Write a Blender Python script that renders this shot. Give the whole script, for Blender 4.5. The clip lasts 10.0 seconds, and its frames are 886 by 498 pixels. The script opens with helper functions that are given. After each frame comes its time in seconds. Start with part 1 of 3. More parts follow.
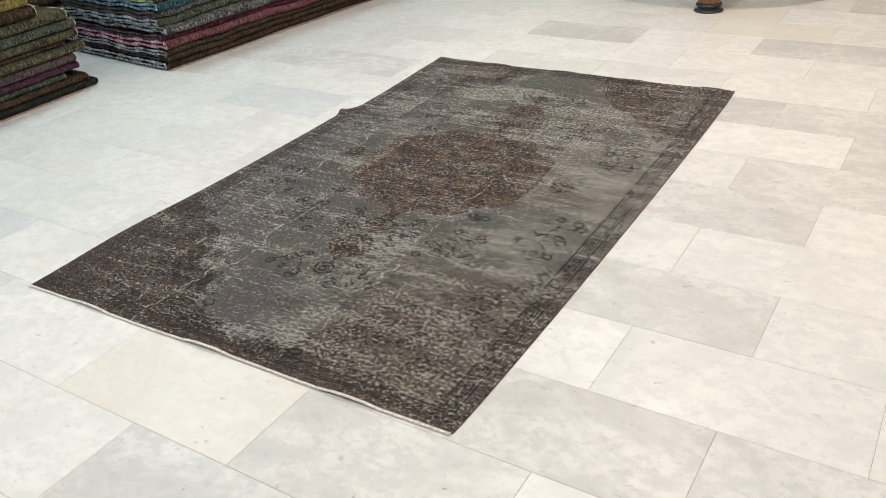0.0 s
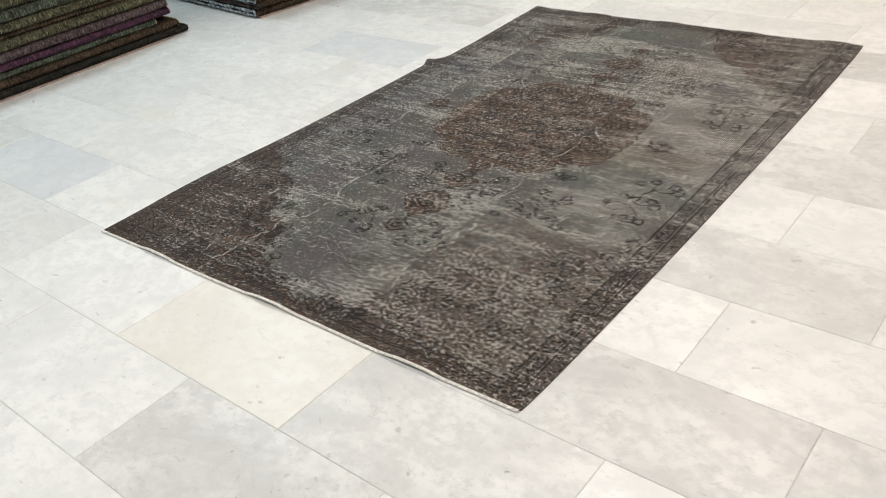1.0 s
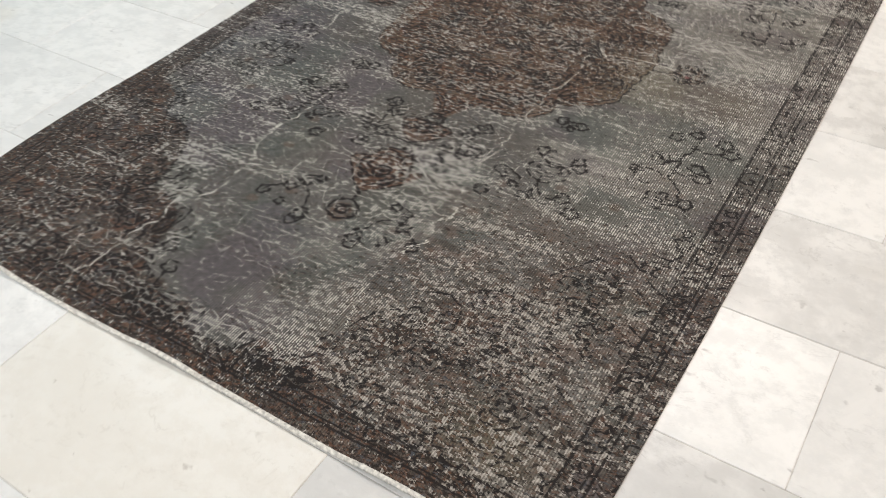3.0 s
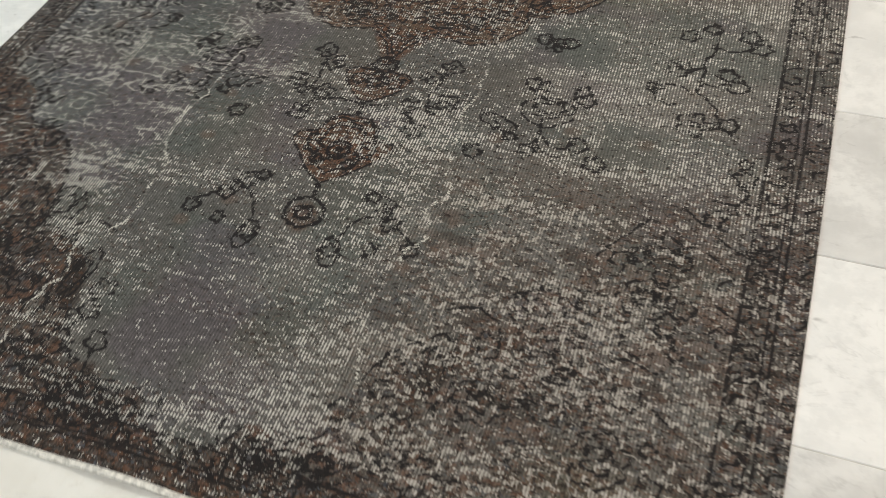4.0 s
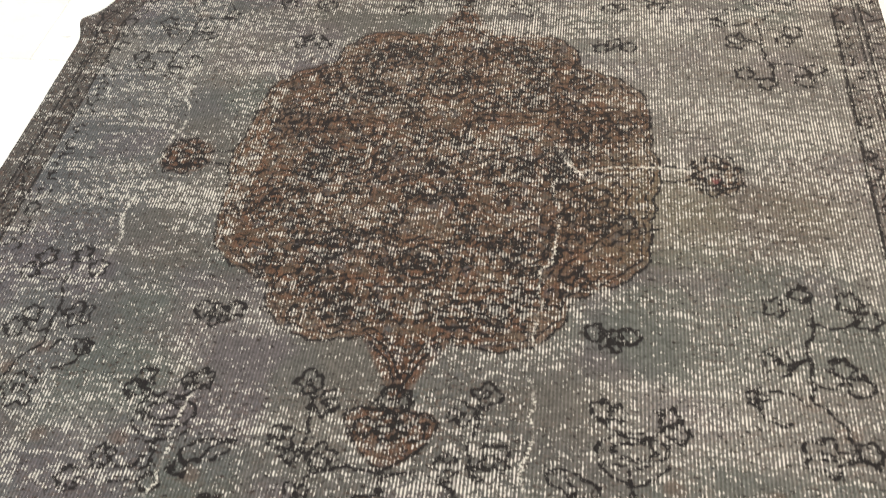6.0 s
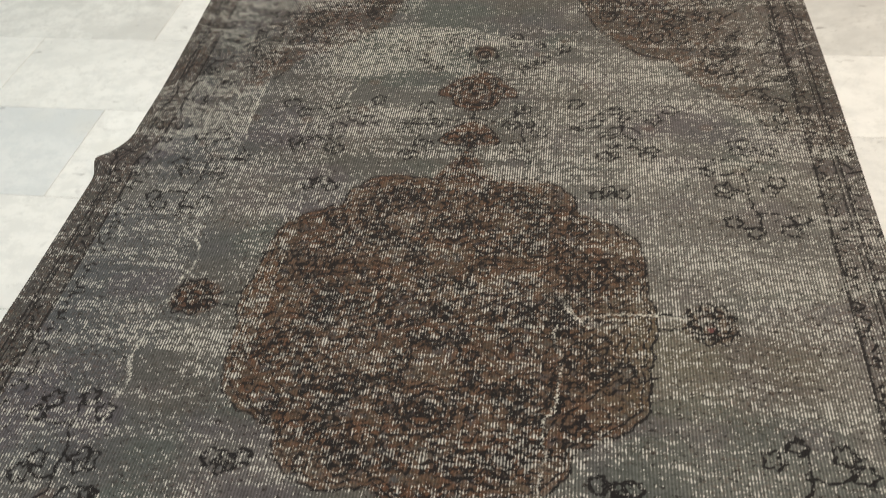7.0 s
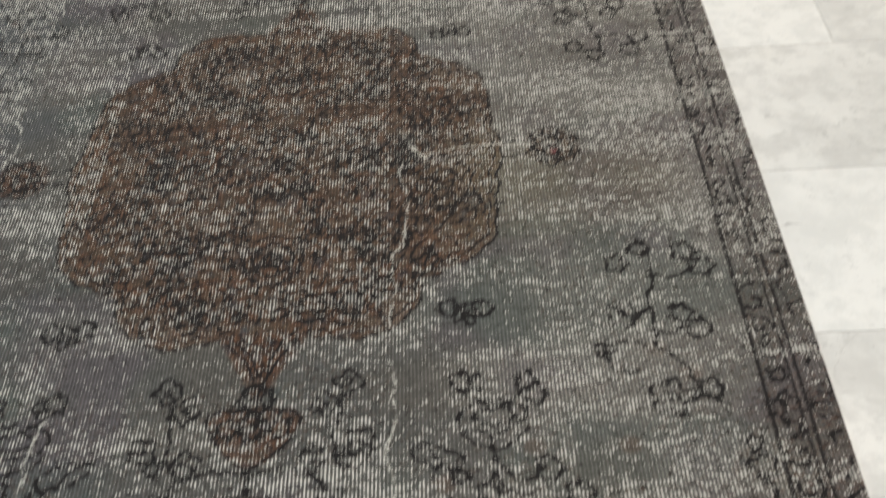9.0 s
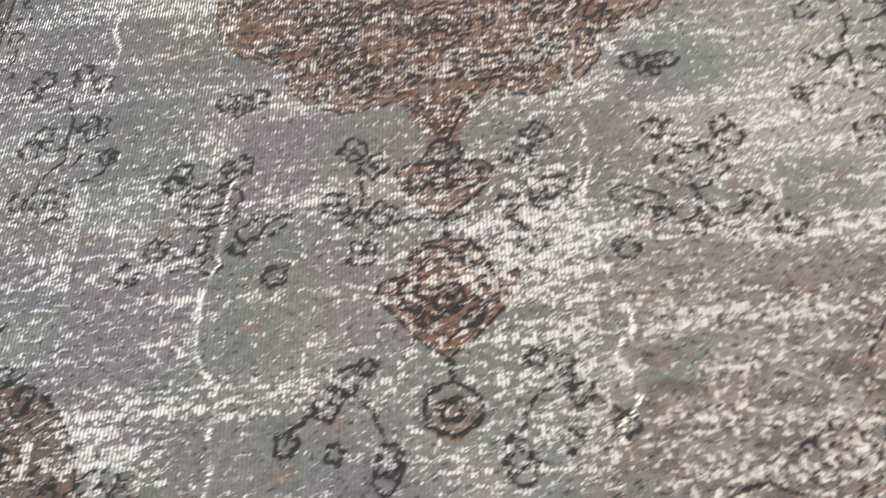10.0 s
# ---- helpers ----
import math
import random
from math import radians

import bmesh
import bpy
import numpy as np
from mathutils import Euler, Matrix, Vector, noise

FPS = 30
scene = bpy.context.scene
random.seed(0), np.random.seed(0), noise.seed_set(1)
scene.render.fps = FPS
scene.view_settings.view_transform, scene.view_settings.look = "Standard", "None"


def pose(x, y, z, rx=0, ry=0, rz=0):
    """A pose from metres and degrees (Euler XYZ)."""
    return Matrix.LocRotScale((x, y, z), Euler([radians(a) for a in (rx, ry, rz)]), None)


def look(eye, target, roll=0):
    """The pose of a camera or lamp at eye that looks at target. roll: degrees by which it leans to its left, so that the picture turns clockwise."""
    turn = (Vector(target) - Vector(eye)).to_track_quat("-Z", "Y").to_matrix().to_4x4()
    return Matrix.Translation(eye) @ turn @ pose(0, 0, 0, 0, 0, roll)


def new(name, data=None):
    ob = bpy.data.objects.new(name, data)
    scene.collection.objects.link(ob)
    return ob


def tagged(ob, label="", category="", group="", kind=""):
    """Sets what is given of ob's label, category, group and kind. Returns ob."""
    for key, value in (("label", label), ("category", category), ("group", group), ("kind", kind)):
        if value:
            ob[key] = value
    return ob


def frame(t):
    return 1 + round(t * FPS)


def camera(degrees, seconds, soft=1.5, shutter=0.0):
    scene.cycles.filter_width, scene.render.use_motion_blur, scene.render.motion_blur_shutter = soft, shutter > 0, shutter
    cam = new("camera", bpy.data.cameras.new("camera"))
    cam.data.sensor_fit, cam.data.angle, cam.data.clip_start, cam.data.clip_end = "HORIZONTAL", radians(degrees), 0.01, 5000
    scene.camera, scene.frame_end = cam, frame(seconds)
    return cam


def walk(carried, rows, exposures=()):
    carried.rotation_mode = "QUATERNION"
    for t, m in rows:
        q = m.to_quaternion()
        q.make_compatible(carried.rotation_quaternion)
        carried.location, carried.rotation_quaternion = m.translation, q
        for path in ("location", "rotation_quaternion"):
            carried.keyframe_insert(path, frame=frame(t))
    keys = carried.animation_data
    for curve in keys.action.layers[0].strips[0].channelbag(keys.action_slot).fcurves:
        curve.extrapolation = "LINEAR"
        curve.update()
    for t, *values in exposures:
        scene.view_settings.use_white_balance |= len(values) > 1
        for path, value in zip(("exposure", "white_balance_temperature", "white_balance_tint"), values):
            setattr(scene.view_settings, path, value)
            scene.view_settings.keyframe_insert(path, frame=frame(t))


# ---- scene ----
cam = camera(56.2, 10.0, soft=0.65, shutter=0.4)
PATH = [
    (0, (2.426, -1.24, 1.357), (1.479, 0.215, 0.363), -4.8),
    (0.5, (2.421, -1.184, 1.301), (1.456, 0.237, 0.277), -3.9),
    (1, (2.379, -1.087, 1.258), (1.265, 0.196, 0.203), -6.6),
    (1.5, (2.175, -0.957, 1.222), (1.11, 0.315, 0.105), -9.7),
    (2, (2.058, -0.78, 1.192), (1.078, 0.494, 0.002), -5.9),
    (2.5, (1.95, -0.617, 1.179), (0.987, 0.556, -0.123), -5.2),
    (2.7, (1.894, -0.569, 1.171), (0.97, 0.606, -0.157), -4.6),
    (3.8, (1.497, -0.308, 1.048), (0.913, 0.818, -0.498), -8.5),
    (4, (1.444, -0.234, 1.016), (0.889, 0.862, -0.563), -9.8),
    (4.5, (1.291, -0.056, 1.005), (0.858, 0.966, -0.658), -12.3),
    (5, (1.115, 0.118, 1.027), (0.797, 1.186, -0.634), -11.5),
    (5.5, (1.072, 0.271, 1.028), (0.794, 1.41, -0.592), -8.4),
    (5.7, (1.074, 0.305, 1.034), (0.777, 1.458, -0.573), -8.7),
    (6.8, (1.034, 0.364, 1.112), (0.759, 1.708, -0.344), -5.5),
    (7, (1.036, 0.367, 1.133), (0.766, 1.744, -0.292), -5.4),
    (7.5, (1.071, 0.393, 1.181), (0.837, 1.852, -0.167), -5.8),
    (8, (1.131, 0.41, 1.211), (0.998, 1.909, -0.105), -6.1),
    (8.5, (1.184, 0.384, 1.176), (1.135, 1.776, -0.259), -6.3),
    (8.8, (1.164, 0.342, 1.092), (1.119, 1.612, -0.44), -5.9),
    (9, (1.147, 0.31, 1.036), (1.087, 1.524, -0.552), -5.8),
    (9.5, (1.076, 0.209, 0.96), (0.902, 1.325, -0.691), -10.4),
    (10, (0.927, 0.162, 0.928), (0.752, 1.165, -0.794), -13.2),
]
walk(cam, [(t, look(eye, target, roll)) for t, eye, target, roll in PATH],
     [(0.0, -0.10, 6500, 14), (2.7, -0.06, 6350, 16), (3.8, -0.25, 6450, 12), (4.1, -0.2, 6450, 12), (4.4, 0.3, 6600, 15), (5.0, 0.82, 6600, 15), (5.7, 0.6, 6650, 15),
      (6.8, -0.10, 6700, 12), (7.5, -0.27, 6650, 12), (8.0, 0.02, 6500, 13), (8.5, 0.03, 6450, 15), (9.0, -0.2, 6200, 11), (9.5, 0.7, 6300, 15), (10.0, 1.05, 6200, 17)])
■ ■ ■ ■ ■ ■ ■
## PROMPT
Print out the lines exactly, skipping any picture.

## THE RESULT
Write a Blender Python script that renders this shot. Give the whole script, for Blender 4.5. The clip lasts 10.0 seconds, and its frames are 886 by 498 pixels. The script opens with helper functions that are given. After each frame comes its time in seconds. Start with part 1 of 3. More parts follow.
0.0 s
1.0 s
3.0 s
4.0 s
6.0 s
7.0 s
9.0 s
10.0 s
# ---- helpers ----
import math
import random
from math import radians

import bmesh
import bpy
import numpy as np
from mathutils import Euler, Matrix, Vector, noise

FPS = 30
scene = bpy.context.scene
random.seed(0), np.random.seed(0), noise.seed_set(1)
scene.render.fps = FPS
scene.view_settings.view_transform, scene.view_settings.look = "Standard", "None"


def pose(x, y, z, rx=0, ry=0, rz=0):
    """A pose from metres and degrees (Euler XYZ)."""
    return Matrix.LocRotScale((x, y, z), Euler([radians(a) for a in (rx, ry, rz)]), None)


def look(eye, target, roll=0):
    """The pose of a camera or lamp at eye that looks at target. roll: degrees by which it leans to its left, so that the picture turns clockwise."""
    turn = (Vector(target) - Vector(eye)).to_track_quat("-Z", "Y").to_matrix().to_4x4()
    return Matrix.Translation(eye) @ turn @ pose(0, 0, 0, 0, 0, roll)


def new(name, data=None):
    ob = bpy.data.objects.new(name, data)
    scene.collection.objects.link(ob)
    return ob


def tagged(ob, label="", category="", group="", kind=""):
    """Sets what is given of ob's label, category, group and kind. Returns ob."""
    for key, value in (("label", label), ("category", category), ("group", group), ("kind", kind)):
        if value:
            ob[key] = value
    return ob


def frame(t):
    return 1 + round(t * FPS)


def camera(degrees, seconds, soft=1.5, shutter=0.0):
    scene.cycles.filter_width, scene.render.use_motion_blur, scene.render.motion_blur_shutter = soft, shutter > 0, shutter
    cam = new("camera", bpy.data.cameras.new("camera"))
    cam.data.sensor_fit, cam.data.angle, cam.data.clip_start, cam.data.clip_end = "HORIZONTAL", radians(degrees), 0.01, 5000
    scene.camera, scene.frame_end = cam, frame(seconds)
    return cam


def walk(carried, rows, exposures=()):
    carried.rotation_mode = "QUATERNION"
    for t, m in rows:
        q = m.to_quaternion()
        q.make_compatible(carried.rotation_quaternion)
        carried.location, carried.rotation_quaternion = m.translation, q
        for path in ("location", "rotation_quaternion"):
            carried.keyframe_insert(path, frame=frame(t))
    keys = carried.animation_data
    for curve in keys.action.layers[0].strips[0].channelbag(keys.action_slot).fcurves:
        curve.extrapolation = "LINEAR"
        curve.update()
    for t, *values in exposures:
        scene.view_settings.use_white_balance |= len(values) > 1
        for path, value in zip(("exposure", "white_balance_temperature", "white_balance_tint"), values):
            setattr(scene.view_settings, path, value)
            scene.view_settings.keyframe_insert(path, frame=frame(t))


# ---- scene ----
cam = camera(56.2, 10.0, soft=0.65, shutter=0.4)
PATH = [
    (0, (2.426, -1.24, 1.357), (1.479, 0.215, 0.363), -4.8),
    (0.5, (2.421, -1.184, 1.301), (1.456, 0.237, 0.277), -3.9),
    (1, (2.379, -1.087, 1.258), (1.265, 0.196, 0.203), -6.6),
    (1.5, (2.175, -0.957, 1.222), (1.11, 0.315, 0.105), -9.7),
    (2, (2.058, -0.78, 1.192), (1.078, 0.494, 0.002), -5.9),
    (2.5, (1.95, -0.617, 1.179), (0.987, 0.556, -0.123), -5.2),
    (2.7, (1.894, -0.569, 1.171), (0.97, 0.606, -0.157), -4.6),
    (3.8, (1.497, -0.308, 1.048), (0.913, 0.818, -0.498), -8.5),
    (4, (1.444, -0.234, 1.016), (0.889, 0.862, -0.563), -9.8),
    (4.5, (1.291, -0.056, 1.005), (0.858, 0.966, -0.658), -12.3),
    (5, (1.115, 0.118, 1.027), (0.797, 1.186, -0.634), -11.5),
    (5.5, (1.072, 0.271, 1.028), (0.794, 1.41, -0.592), -8.4),
    (5.7, (1.074, 0.305, 1.034), (0.777, 1.458, -0.573), -8.7),
    (6.8, (1.034, 0.364, 1.112), (0.759, 1.708, -0.344), -5.5),
    (7, (1.036, 0.367, 1.133), (0.766, 1.744, -0.292), -5.4),
    (7.5, (1.071, 0.393, 1.181), (0.837, 1.852, -0.167), -5.8),
    (8, (1.131, 0.41, 1.211), (0.998, 1.909, -0.105), -6.1),
    (8.5, (1.184, 0.384, 1.176), (1.135, 1.776, -0.259), -6.3),
    (8.8, (1.164, 0.342, 1.092), (1.119, 1.612, -0.44), -5.9),
    (9, (1.147, 0.31, 1.036), (1.087, 1.524, -0.552), -5.8),
    (9.5, (1.076, 0.209, 0.96), (0.902, 1.325, -0.691), -10.4),
    (10, (0.927, 0.162, 0.928), (0.752, 1.165, -0.794), -13.2),
]
walk(cam, [(t, look(eye, target, roll)) for t, eye, target, roll in PATH],
     [(0.0, -0.10, 6500, 14), (2.7, -0.06, 6350, 16), (3.8, -0.25, 6450, 12), (4.1, -0.2, 6450, 12), (4.4, 0.3, 6600, 15), (5.0, 0.82, 6600, 15), (5.7, 0.6, 6650, 15),
      (6.8, -0.10, 6700, 12), (7.5, -0.27, 6650, 12), (8.0, 0.02, 6500, 13), (8.5, 0.03, 6450, 15), (9.0, -0.2, 6200, 11), (9.5, 0.7, 6300, 15), (10.0, 1.05, 6200, 17)])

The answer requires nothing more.